11. Carlo refers to Liza as "Lady Dulcinea." At one point he tells her, "I am glad you are leaving the ghost of Liza far behind in your jewel-carpeted travels. When I first met the lovely Liza, I knew immediately that she was too conflicted and melancholy to remain consistent for very long." What change has Carlo identified? Is it a real change? Why does Liza endure the treatment she gets when she is with Carlo?

12. Are any of Liza's relationships with the male characters in this novel healthy? Is she capable of love?

13. Maboroshi's name means "illusion." What illusion does Maboroshi represent? Is Maboroshi a character to be feared, pitied, or embraced? Why?

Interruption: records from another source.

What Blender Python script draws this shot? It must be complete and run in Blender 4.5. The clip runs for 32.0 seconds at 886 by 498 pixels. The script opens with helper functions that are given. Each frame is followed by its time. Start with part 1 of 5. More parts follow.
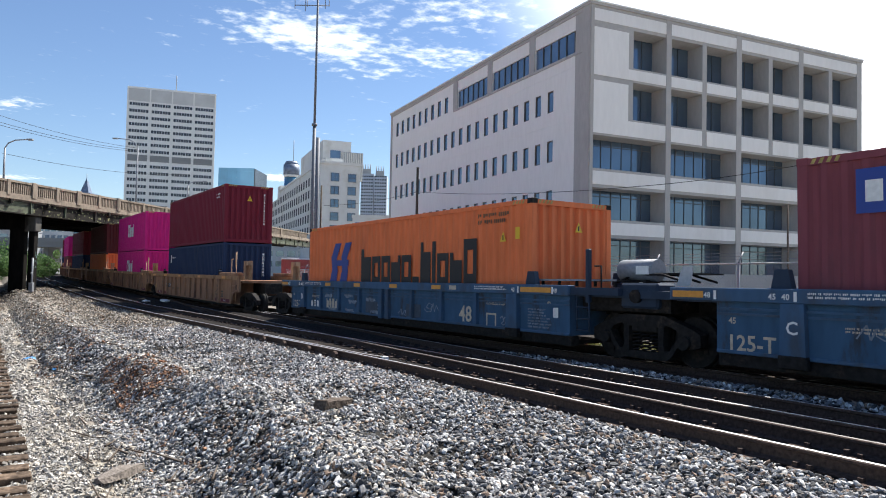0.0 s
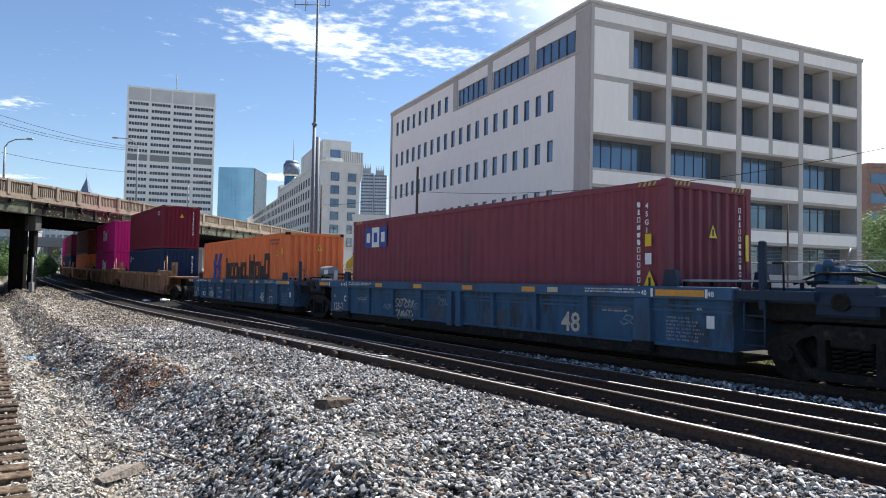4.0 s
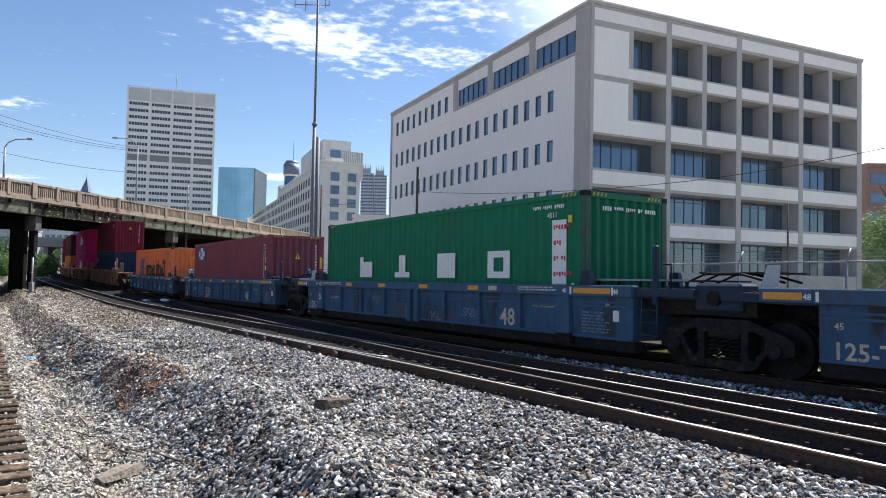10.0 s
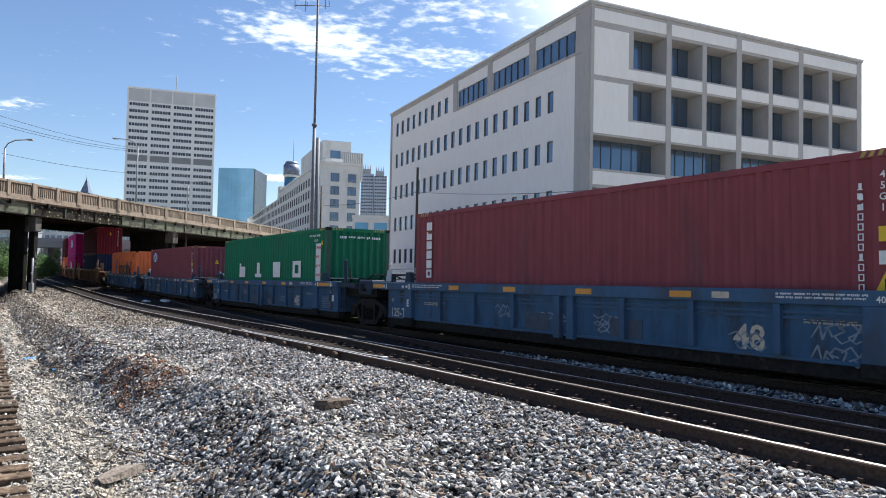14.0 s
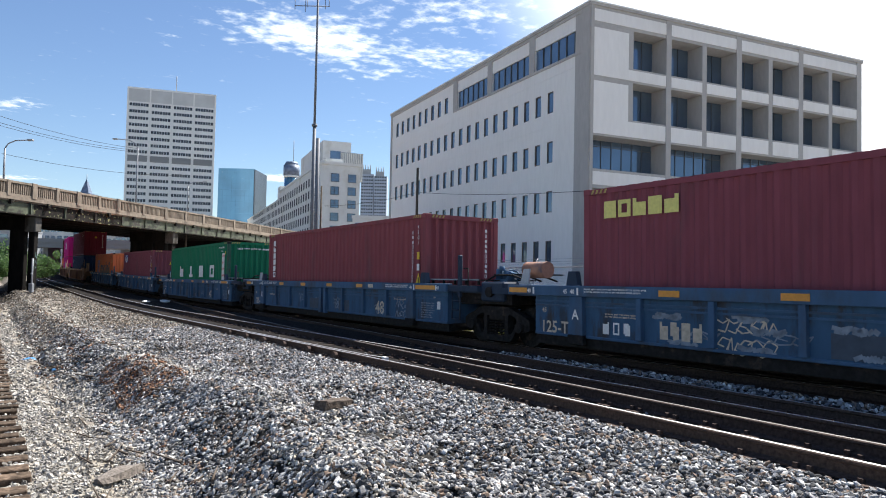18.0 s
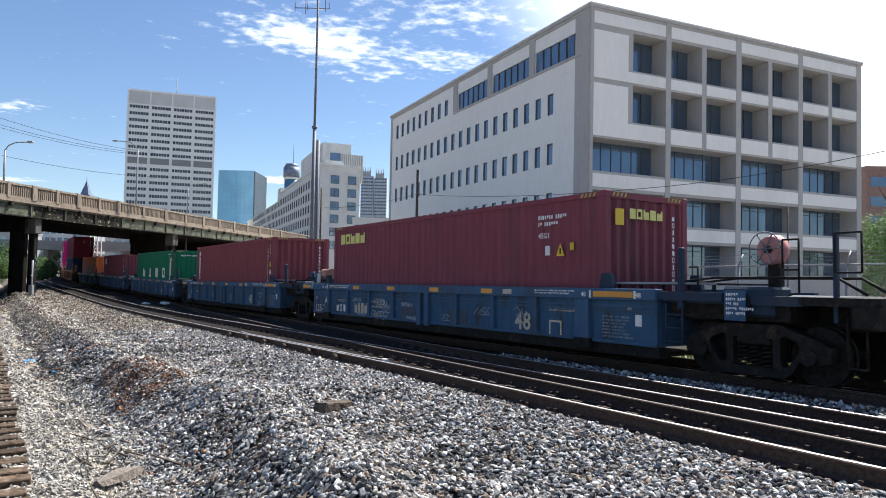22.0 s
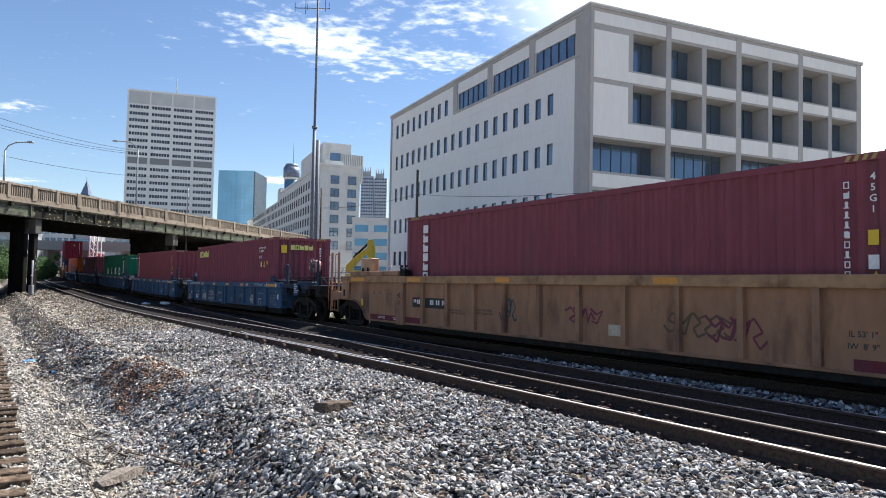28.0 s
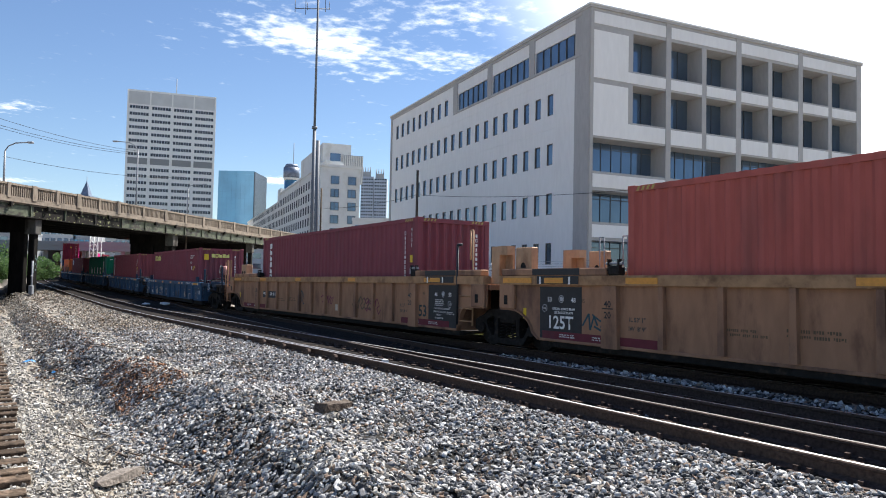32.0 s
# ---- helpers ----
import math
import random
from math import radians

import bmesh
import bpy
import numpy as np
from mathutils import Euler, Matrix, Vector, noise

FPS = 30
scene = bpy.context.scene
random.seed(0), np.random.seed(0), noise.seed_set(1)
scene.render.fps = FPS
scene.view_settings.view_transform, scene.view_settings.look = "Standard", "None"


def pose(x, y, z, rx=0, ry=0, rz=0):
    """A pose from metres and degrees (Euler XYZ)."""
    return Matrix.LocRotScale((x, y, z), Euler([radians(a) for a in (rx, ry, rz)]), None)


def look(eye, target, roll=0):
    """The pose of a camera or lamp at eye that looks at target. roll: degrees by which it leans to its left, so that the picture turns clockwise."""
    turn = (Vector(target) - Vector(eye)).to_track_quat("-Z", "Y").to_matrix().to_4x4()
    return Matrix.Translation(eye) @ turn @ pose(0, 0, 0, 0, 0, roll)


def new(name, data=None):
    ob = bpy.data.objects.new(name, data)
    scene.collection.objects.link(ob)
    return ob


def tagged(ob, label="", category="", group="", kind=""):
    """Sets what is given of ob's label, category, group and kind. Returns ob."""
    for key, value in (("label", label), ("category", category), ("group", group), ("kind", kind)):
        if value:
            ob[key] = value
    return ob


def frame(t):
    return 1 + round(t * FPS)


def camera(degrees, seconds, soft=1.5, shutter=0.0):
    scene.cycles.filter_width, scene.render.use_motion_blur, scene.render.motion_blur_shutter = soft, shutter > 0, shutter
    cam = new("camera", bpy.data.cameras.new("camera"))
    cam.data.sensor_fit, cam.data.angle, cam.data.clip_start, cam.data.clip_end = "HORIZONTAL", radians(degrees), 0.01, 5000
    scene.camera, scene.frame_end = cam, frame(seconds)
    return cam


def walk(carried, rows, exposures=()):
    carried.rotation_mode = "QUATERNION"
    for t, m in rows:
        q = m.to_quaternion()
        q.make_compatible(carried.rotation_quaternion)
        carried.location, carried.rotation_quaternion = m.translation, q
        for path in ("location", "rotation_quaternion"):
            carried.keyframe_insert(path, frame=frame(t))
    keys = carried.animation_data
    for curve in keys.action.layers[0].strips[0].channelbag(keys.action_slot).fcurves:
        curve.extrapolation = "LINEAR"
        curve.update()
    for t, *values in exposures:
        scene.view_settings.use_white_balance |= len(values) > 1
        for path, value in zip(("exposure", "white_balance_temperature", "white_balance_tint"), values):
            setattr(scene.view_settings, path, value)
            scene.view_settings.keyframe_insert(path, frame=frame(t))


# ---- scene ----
# The camera stands on its tripod; only its tilt creeps a little.
cam = camera(65.4, 32.0, soft=1.0)
EYE = (0.0, 0.0, 1.62)
TILT = [(0, 0), (0.5, -.9), (1.5, -1.2), (2, -.3), (3, -.9), (3.5, -1.0), (5.5, -.9), (6.5, -.4), (7, 1.1), (7.5, .5),
        (8, -.4), (9, .1), (10, -.9), (11, .4), (13, .2), (14.5, .5), (16.5, 1.3), (18, .9), (19, 1.3), (19.5, 1.6),
        (20, 3.2), (21, 4.5), (22, 4.3), (23.5, 3.3), (25.5, 3.7), (27.5, 4.8), (28.5, 4.2), (29, 5), (32, 5.1)]


def aim(d):
    return look(EYE, (0, 10, EYE[2] + 10 * (40.4 + d) / 1221), 1.2)


walk(cam, [(t, aim(d)) for t, d in TILT])

# ---- plan: s runs along the tracks (away from the camera), n across them ----
HEAD = radians(33.1)
CA, SA = math.cos(HEAD), math.sin(HEAD)
BEND_S, BEND_R, DRIFT = 100.0, 500.0, .007


def rail_z(s):
    if s < 40:
        return -.0155 * (s - 12)
    return -.434 - .066 * min(1, (s - 40) / 20) * (2 - min(1, (s - 40) / 20))


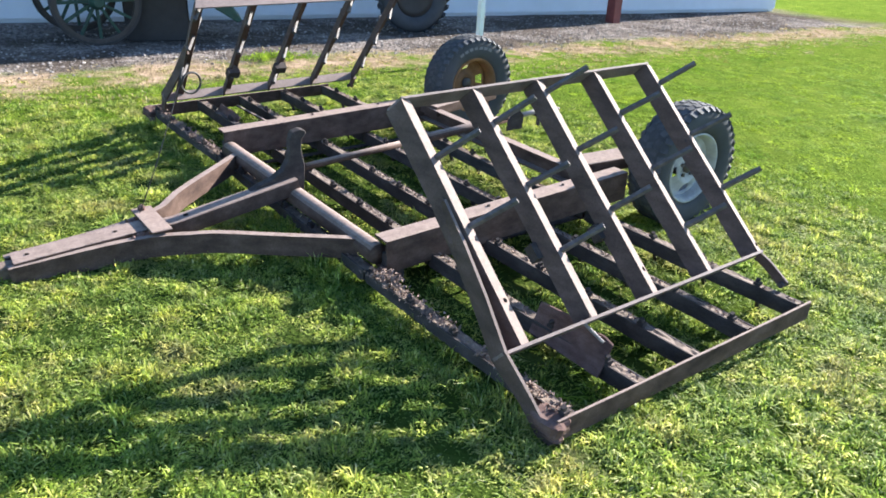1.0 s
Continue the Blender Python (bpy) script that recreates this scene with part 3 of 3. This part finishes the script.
def ground_section(y0, y1, end_y=None, d0=0.0, d1=0.0):
    """Five bars from y0 to y1; d0, d1: how far they are shifted at those ends."""
    bm = bmesh.new()
    if end_y is not None:
        sweep(bm, rect_outline(0.012, 0.09, 0.002), [(-0.145 + (d0 if end_y < 0 else d1), end_y + 0.012, 0.056), (0.6, end_y, 0.06), (1.395 + (d0 if end_y < 0 else d1), end_y - 0.01, 0.064)], wear=0.002, step=0.2)
    else:
        sweep(bm, rect_outline(0.04, 0.012, 0.002), [(-0.10, y0 + 0.06, 0.026), (1.40, y0 + 0.06, 0.016)], wear=0.002, step=0.2)
    sec = part("harrow_section", bm, STEEL if end_y is not None else BAR_STEEL, harrow, "harrow section lying in the grass, five dirt-filled channel bars")
    if end_y is None:
        bm = bmesh.new()
        sweep(bm, rect_outline(0.04, 0.012, 0.002), [(-0.10, y1 - 0.06, 0.026), (1.40, y1 - 0.06, 0.016)], wear=0.002, step=0.2)
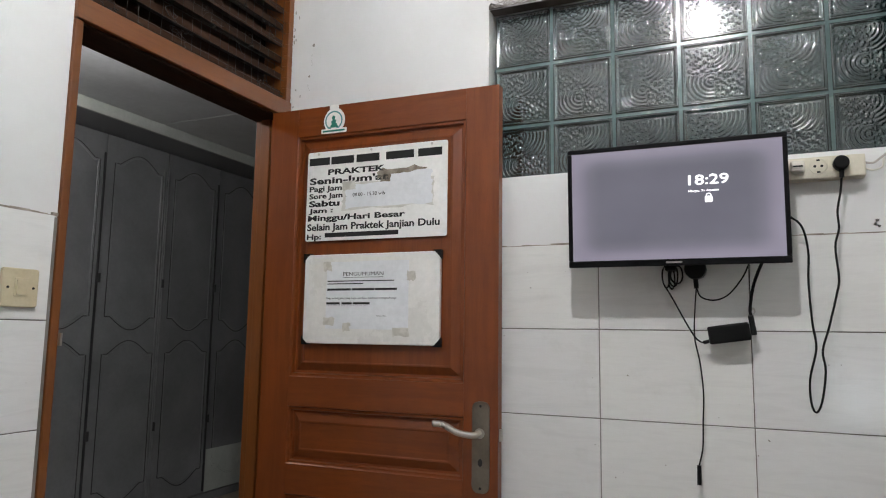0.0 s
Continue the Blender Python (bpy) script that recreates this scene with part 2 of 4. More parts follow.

14. Another powerful theme throughout this book is anorexia. Liza says she looked toward the saints as a role model, "for in them I found a starvation that was a not a dead end but a deathin- life leading to greater things: a floating, a freeing, a leaving of the body. And this, I hoped, could allow me untold treasures in dance and love." Why do you think Liza intentionally chooses to starve herself? What is she getting out of this deprivation? Can it be said that anything positive comes out of the experience?

15. Why is the moment that Liza drugs Michael so significant for her?

16. Is Liza complicit in Kajiwara's death? Why do you think the maiko attack and kill him? On that final night out with the maiko, Liza admits, "Endings I can manage. That's all this place is --- a world floating in its own end, suspended in the irredeemably riveting beauty of its own detonation." What do you think she means?

17. At the very end of the novel, Liza is in Buenos Aires. Imagine that you were going to write another chapter to finish this story. What would happen to Liza? What is she doing in Buenos Aires? She looks out the window at a fruit hawker and bends to scratch her knee. What would she do next? Where would she go? Why?